Dana to close 10 factories
7/11/08
Source: http://www.journalgazette.net/apps/pbcs.dll/article?AID=/20081107/BIZ/811070382
Plummeting auto sales continue to take a toll on auto parts supplier Dana Holding Corp.
The company, which employs 430 in an axle plant in Fort Wayne, announced Thursday that it would shut 10 plants by the end of 2010 and cut 5,000 workers this year. That was 2,000 more than the 3,000 announced earlier in the year.
There was no word Thursday on whether Dana’s Fort Wayne plant would be among those to be closed or whether its employees would be laid off.
“There is no list at this point,” corporate communications director Chuck Hartlage said. “We’ll be meeting with our union partners to make decisions about that.”

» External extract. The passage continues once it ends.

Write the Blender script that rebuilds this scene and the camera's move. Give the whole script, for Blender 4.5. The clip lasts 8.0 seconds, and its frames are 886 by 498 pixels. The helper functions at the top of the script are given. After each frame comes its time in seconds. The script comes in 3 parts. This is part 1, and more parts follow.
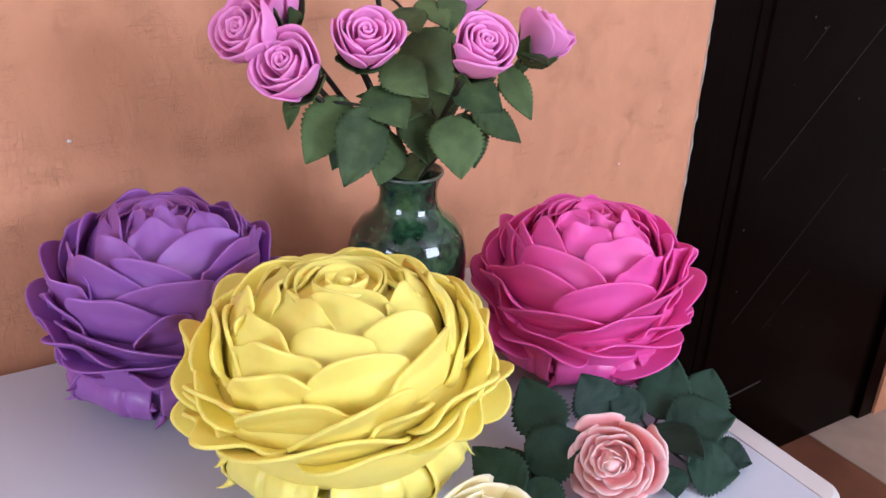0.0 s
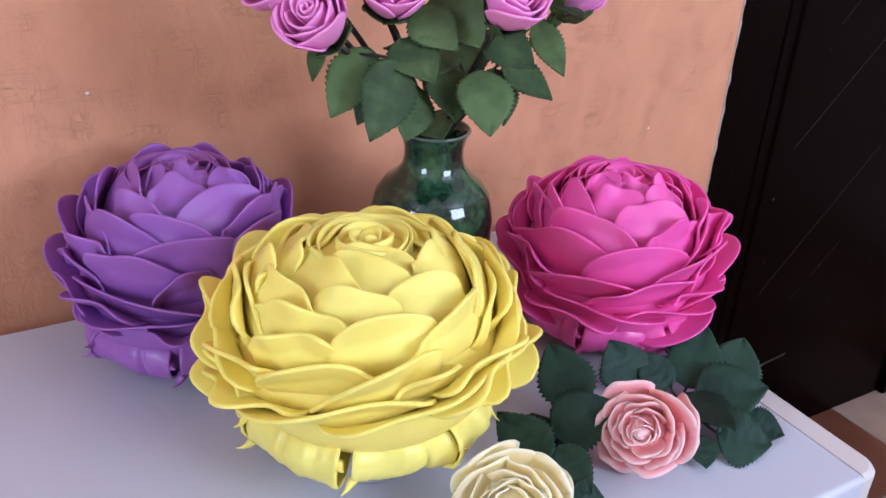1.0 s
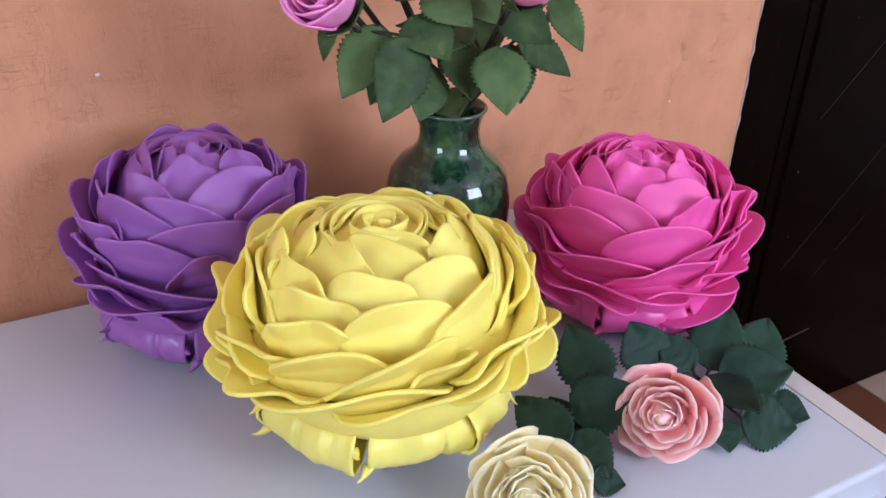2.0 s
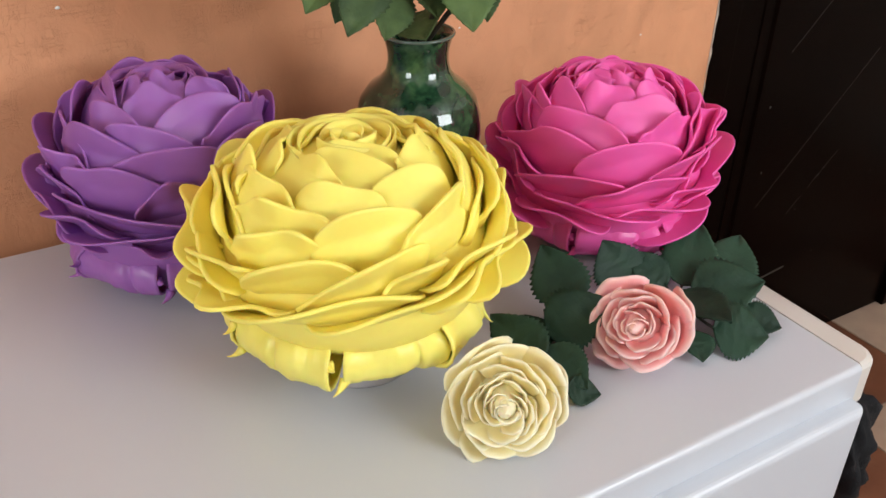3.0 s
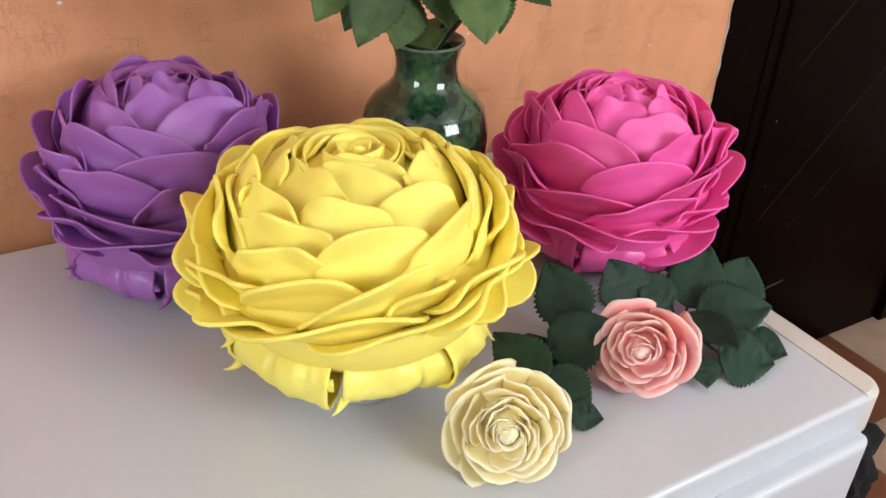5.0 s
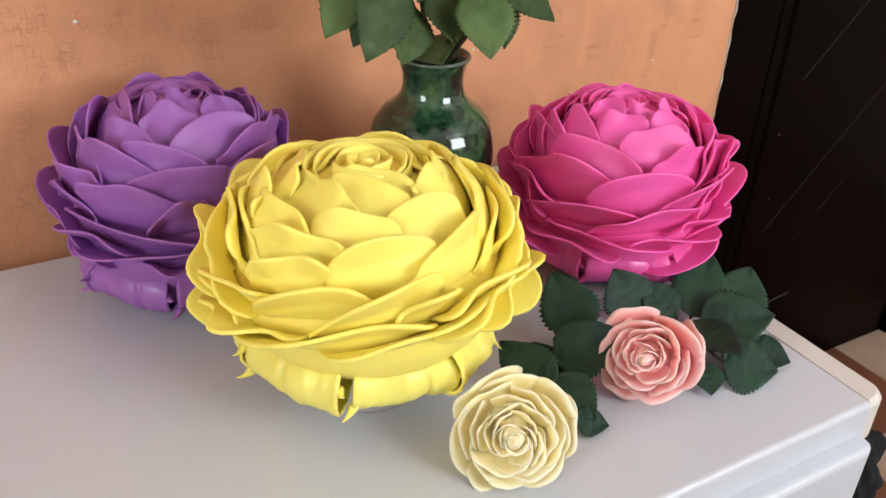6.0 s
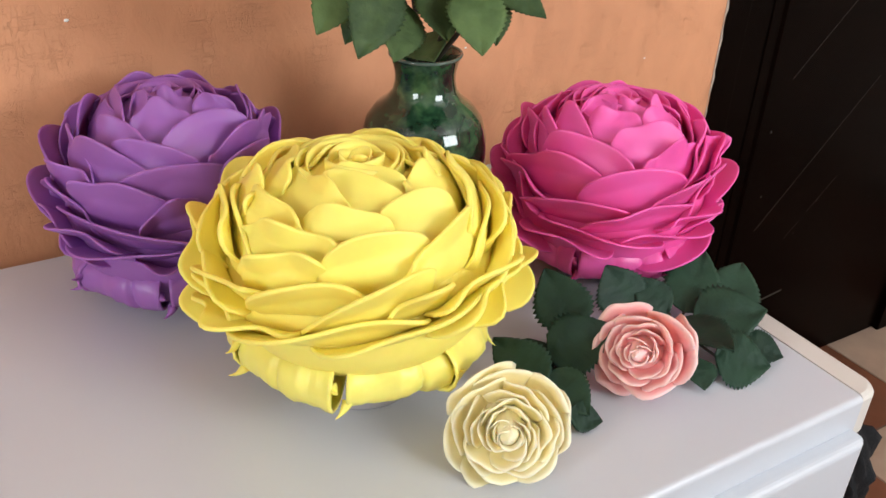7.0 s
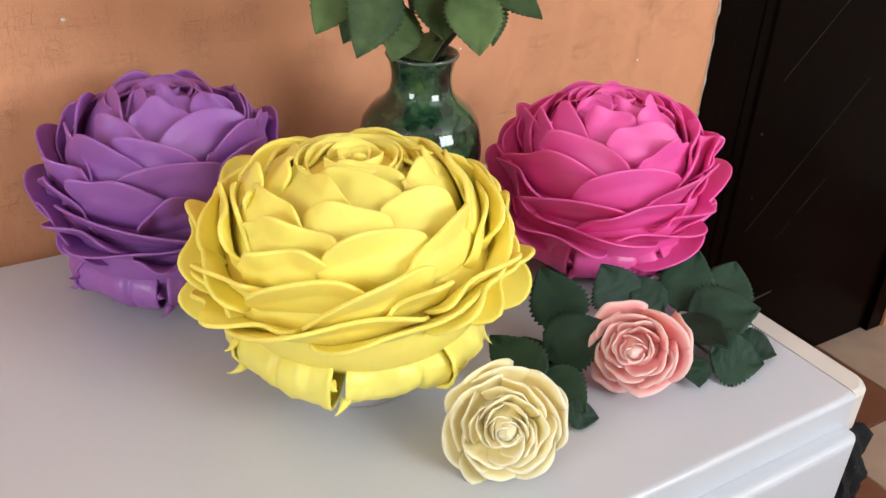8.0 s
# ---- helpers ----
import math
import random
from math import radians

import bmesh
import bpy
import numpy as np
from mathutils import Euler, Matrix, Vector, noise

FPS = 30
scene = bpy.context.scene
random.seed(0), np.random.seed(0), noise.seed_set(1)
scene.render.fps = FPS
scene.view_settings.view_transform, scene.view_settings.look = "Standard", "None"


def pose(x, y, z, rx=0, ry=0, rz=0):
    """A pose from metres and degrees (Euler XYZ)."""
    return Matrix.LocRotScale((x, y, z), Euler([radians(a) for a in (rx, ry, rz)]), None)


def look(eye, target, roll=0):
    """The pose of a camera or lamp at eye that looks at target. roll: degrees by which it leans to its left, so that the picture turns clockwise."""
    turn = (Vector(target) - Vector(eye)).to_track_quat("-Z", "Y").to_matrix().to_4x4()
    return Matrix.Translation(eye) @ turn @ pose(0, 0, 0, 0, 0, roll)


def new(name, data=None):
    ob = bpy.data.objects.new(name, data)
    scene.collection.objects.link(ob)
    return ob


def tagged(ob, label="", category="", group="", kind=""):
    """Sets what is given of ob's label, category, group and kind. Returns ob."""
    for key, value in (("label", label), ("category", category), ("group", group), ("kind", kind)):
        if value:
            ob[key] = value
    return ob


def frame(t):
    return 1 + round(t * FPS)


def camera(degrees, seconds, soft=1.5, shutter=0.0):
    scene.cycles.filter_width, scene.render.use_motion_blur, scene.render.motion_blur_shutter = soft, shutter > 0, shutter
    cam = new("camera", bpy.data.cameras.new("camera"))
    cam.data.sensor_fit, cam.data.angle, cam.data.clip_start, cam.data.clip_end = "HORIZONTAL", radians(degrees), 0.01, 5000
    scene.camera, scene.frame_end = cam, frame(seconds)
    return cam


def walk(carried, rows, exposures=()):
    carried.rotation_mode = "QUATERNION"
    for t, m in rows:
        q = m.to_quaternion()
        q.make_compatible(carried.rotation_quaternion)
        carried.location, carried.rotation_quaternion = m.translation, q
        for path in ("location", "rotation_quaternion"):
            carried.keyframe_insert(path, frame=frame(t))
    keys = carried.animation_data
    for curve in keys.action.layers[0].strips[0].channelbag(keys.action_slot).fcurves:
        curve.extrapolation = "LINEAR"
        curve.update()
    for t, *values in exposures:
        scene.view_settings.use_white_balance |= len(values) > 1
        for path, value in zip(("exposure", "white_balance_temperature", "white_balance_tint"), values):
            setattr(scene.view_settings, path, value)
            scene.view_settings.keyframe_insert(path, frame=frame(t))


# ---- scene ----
# The camera: hand-held in front of a low refrigerator, looking down on it.
cam = camera(55.0, 8.0)
PATH = [
    (0, (-0.0175, -0.1431, 1.5274), (1.2650, 1.9413, 0.3867), 2.4),
    (0.5, (-0.0175, -0.1202, 1.5112), (1.2407, 1.9616, 0.3394), 3.1),
    (1, (-0.0149, -0.1188, 1.5045), (1.2029, 1.9535, 0.2746), 2.8),
    (1.2, (-0.0121, -0.1107, 1.4991), (1.1785, 1.9616, 0.2409), 2.5),
    (2.3, (0.0000, -0.1013, 1.5072), (1.1475, 1.9562, 0.1869), 1.5),
    (2.5, (0.0000, -0.1134, 1.4924), (1.1597, 1.9292, 0.1599), 1.1),
    (3, (-0.0041, -0.1296, 1.4573), (1.1718, 1.8630, 0.0667), 0.7),
    (3.5, (-0.0108, -0.1283, 1.4667), (1.1866, 1.8441, 0.0640), 1.5),
    (4, (0.0000, -0.1188, 1.4667), (1.2204, 1.8428, 0.0695), 2.4),
    (4.5, (0.0068, -0.0972, 1.4546), (1.2029, 1.8590, 0.0276), 2.7),
    (5, (0.0000, -0.0999, 1.4681), (1.1866, 1.8738, 0.0600), 2.8),
    (5.2, (-0.0041, -0.1013, 1.4748), (1.1853, 1.8900, 0.0924), 2.7),
    (6.5, (-0.0108, -0.1215, 1.4681), (1.1678, 1.8900, 0.1046), 2.1),
    (7, (-0.0108, -0.1188, 1.4667), (1.1894, 1.8819, 0.1086), 2.2),
    (7.5, (-0.0135, -0.1242, 1.4694), (1.2110, 1.8684, 0.1207), 2.3),
    (8, (-0.0216, -0.1215, 1.4653), (1.2083, 1.8671, 0.1167), 2.6),
]
EXPOSURES = [(0, -0.18, 5450, 19), (1.2, -0.25, 5150, 19), (2.3, -0.29, 5600, 11), (3.0, -0.26, 6400, 6), (4.5, -0.17, 6400, 6), (8, -0.14, 6350, 6)]
walk(cam, [(t, look(eye, target, roll)) for t, eye, target, roll in PATH], EXPOSURES)

# ---- light: sky through two windows of the room ----
TOP = 0.87          # height of the refrigerator's top
WALL = 1.02         # face of the orange wall
world = bpy.data.worlds.new("sky")
scene.world = world
world.use_nodes = True
wn = world.node_tree
sky = wn.nodes.new("ShaderNodeTexSky")
sky.sky_type = "NISHITA"
sky.sun_disc = False
sky.sun_elevation = radians(50)
sky.sun_rotation = radians(160)
wn.links.new(sky.outputs[0], wn.nodes["Background"].inputs[0])
wn.nodes["Background"].inputs[1].default_value = 0.12
sun = new("sun", bpy.data.lights.new("sun", "SUN"))
sun.data.energy, sun.data.angle, sun.data.color = 2.0, radians(0.6), (1.0, 0.95, 0.88)
sun.matrix_world = look((0, 0, 10), (-0.6, -2.0, 5.0))

ROOM = (-2.2, 3.2, -1.75, 2.7)      # x left, x right, y behind, ceiling
WIN_BACK = (0.9, 2.4, 1.5, 2.6)   # x from, x to, z from, z to, in the wall behind
WIN_SIDE = (-1.3, -0.1, 1.3, 2.4)  # y from, y to, z from, z to, in the side wall


def window_light(name, eye, target, width, height, watts, colour):
    lamp = new(name, bpy.data.lights.new(name, "AREA"))
    lamp.data.shape, lamp.data.size, lamp.data.size_y = "RECTANGLE", width, height
    lamp.data.energy, lamp.data.color = watts, colour
    lamp.matrix_world = look(eye, target)
    return lamp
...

Representatives of the union that represents Fort Wayne Dana workers, United Steel Workers Local 903, couldn’t be reached Thursday for comment.
At its Fort Wayne plant, Dana makes light axles used in pickups and sport utility vehicles made by Chrysler Corp., Ford Motor Co., General Motors Corp. and Toyota Motor Corp.
The auto companies this week said their sales for October were their worst in decades.
Hartlage blamed the bad auto sales for parts orders that have been falling “quickly and dramatically.”
Both GM and Ford are scheduled to release third-quarter results this morning. Both companies have said that factory production must reflect declining sales, which means job cuts.
According to Ford’s top sales analyst and two people briefed on GM’s plans, neither automaker is planning to announce factory closures, although both are likely to cut production by eliminating shifts and imposing overtime bans or temporary plant shutdowns.
The people did not want to be identified because GM’s plans are confidential.
Toledo-based Dana announced the closures and job cuts as it released its third-quarter earnings.
Its sales were $1.93 billion, a 9 percent decrease from $2.13 billion in the same period in 2007.
Dana’s net loss for the three months ended Sept. 30 was $271 million. It lost $69 million during the same period in 2007.
That equates to a loss of $2.79 a share, compared with 46 cents a share in the year-earlier period.
Dana emerged in January after almost two years in bankruptcy.